In this study, MPS C showed the highest antimicrobial activity against most of the bacteria and fungi tested, which was consistent with findings from other studies.12-16 This might be attributed to the fact that it contained two antimicrobial agents, polyquad and MAPD. Polyquad is a quaternary ammonium-based antimicrobial agent providing predominantly antibacterial properties, whereas MAPD has a wider spectrum of antimicrobial activity, particularly for fungi.10 However, Fusarium solani, a filamentous fungi, showed limited susceptibility when exposed to the five MPS, probably because of its high virulence and pathogenicity.
Those with biguanide-based antimicrobial agents, such as polyhexamide (MPS B and D) and polyaminopropylbiguanide (MPS A), were able to significantly lower the microbial concentration of the challenge organisms.

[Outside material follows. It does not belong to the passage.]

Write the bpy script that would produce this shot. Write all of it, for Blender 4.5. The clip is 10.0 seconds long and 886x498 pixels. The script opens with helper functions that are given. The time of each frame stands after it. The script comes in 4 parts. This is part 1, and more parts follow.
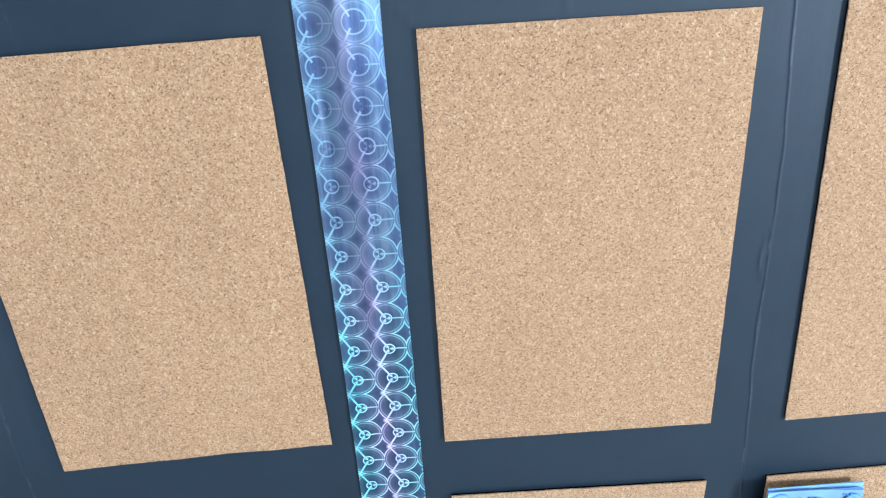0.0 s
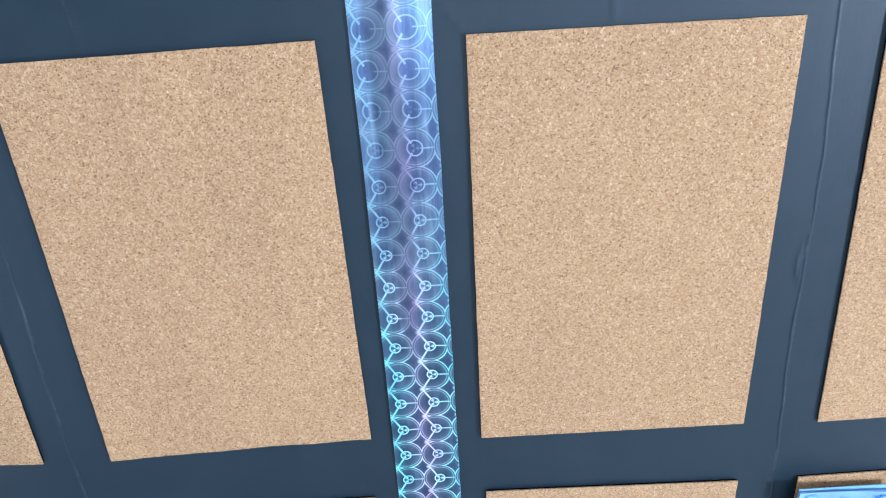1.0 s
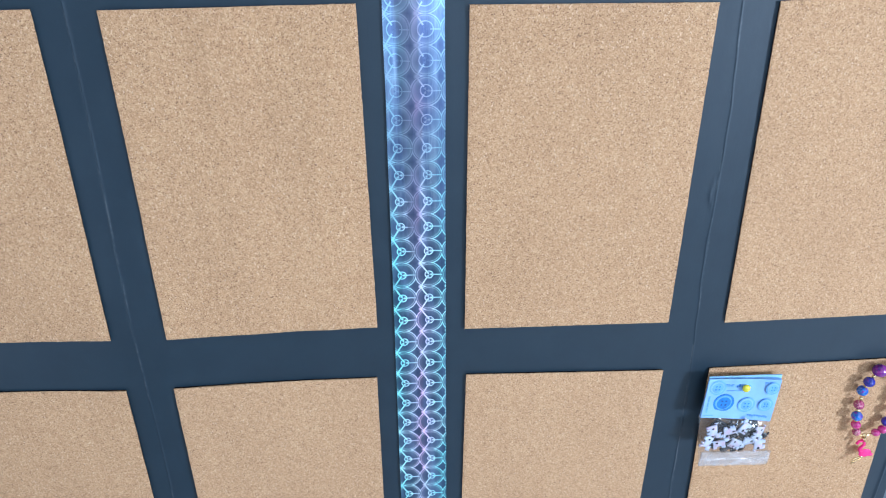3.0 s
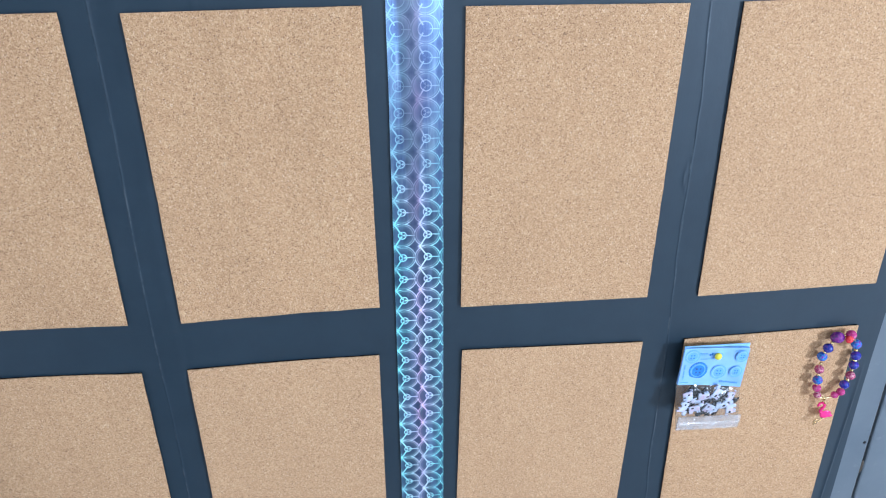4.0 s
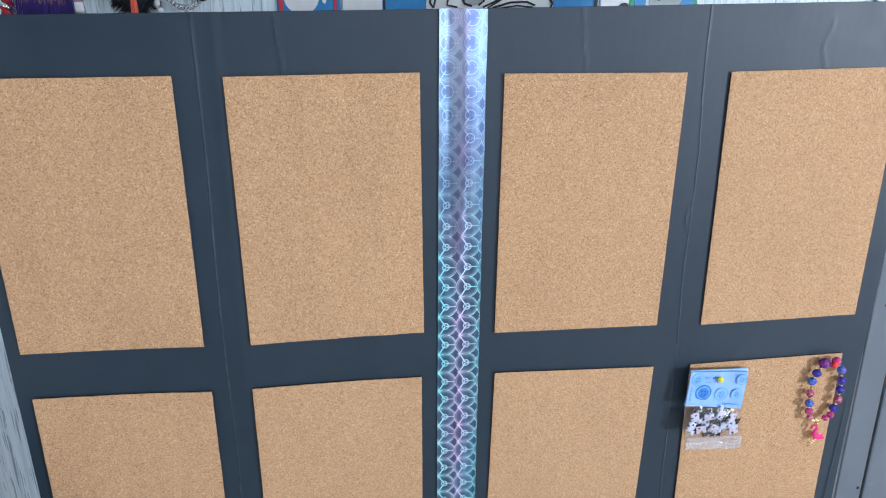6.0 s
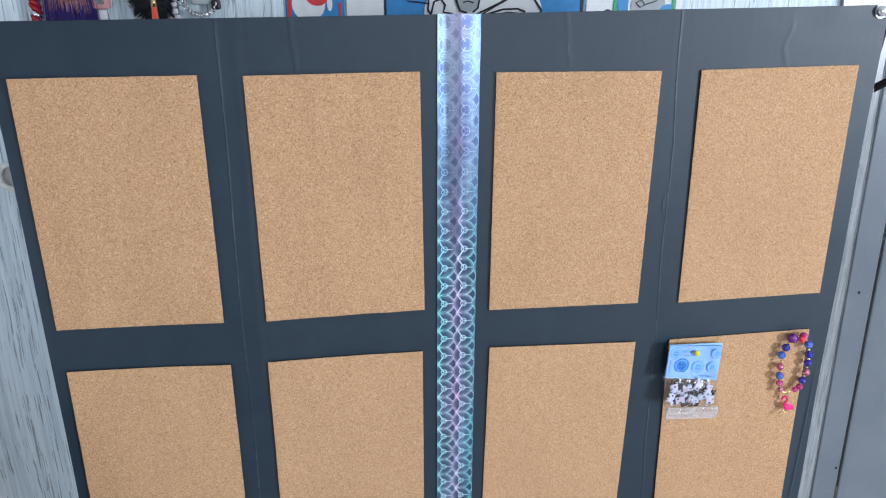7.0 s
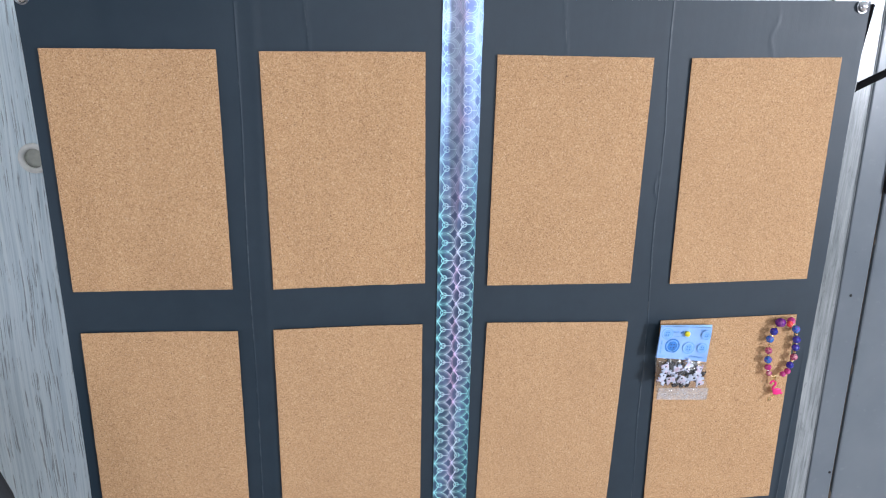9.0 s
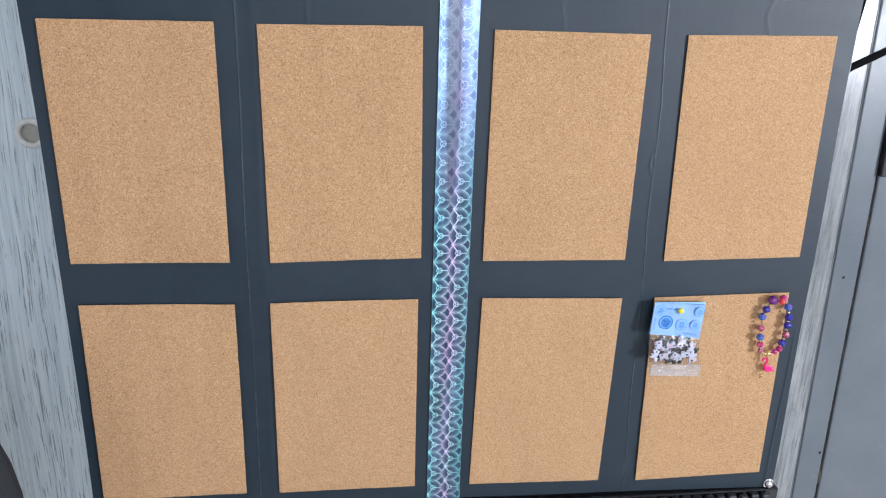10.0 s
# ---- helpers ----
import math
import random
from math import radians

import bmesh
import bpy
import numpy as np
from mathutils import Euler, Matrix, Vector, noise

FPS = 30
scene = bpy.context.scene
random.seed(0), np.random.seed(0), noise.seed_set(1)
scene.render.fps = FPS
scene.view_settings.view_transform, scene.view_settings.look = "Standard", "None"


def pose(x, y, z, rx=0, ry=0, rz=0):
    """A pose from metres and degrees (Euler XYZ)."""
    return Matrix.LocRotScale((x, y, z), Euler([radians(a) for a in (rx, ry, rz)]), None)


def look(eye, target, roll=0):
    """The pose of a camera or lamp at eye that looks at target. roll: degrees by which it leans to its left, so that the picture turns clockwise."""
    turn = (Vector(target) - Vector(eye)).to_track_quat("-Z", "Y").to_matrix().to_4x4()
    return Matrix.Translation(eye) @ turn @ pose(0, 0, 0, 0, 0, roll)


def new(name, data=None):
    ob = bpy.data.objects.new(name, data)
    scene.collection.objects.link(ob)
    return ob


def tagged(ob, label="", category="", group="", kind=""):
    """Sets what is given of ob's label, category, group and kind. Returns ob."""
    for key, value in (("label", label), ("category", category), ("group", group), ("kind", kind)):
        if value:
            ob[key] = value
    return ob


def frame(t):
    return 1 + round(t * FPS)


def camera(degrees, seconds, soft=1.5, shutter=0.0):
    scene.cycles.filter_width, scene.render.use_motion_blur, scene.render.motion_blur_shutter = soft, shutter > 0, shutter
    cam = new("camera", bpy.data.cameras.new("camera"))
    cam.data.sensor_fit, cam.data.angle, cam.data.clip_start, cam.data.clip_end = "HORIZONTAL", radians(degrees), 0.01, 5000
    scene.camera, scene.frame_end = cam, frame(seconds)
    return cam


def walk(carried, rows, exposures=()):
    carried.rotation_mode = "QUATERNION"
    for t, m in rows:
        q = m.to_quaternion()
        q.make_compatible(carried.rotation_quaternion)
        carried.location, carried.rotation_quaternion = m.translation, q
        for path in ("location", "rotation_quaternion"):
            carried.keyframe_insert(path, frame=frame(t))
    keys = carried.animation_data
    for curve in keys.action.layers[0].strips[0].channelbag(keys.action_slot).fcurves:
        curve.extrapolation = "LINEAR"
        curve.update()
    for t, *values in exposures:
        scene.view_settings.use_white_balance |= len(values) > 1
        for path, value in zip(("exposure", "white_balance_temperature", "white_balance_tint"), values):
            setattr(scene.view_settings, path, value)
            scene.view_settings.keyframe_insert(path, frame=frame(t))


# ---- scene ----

These disinfecting agents contained highly-charged active sites that have the ability to disrupt microbial cellular membranes by electrostatic interaction which were most effective against a wide-range of bacteria. Those with polyhexamide were found to be more effective than the polyaminopropylbiguanide. These differences in antimicrobial activity might be due to differences in disinfecting agent concentration and other solution qualities, such as viscosity and ionic balance of the solution, as well as other extrinsic factors that might have diminished quality control during the manufacturing process. Finally, the challenge organisms were found to be least susceptible to the MPS containing thimerosol (MPS E). Thimerosol is an organo-mercury compound with established antiseptic and antifungal properties.
When comparing the spectrum of microbial activity of the MPS, our results showed that MPS C, containing polyquaternium-1 and myristamidopropyl dimethylamine, was found to be most effective against gram-negative and -positive bacteria, as well as C. albicans. Those containing polyhexamide (MPS B and D) showed good microbial activity for P. aeroginosa and C. albicans. MPS D, however, had fair microbial activity against E. coli, probably due to its decreased concentration of polyhexamide. Most of the challenge organisms, such as S. aureus, P. aeroginosa, and F. solani had poor susceptibility to MPS A and E, indicating a limited antimicrobial spectrum for these solutions; thus, increasing the risk for possible ocular infections.
In terms of length of exposure of the challenge organisms to the five MPS, there was a statistically significant difference in the concentration of challenge organisms when exposed to varying durations to the MPS, particularly for P. aeroginosa, E. coli, and C. albicans. It was also established that the recommended minimum exposure time to achieve effective antimicrobial activity was at least 6 hours.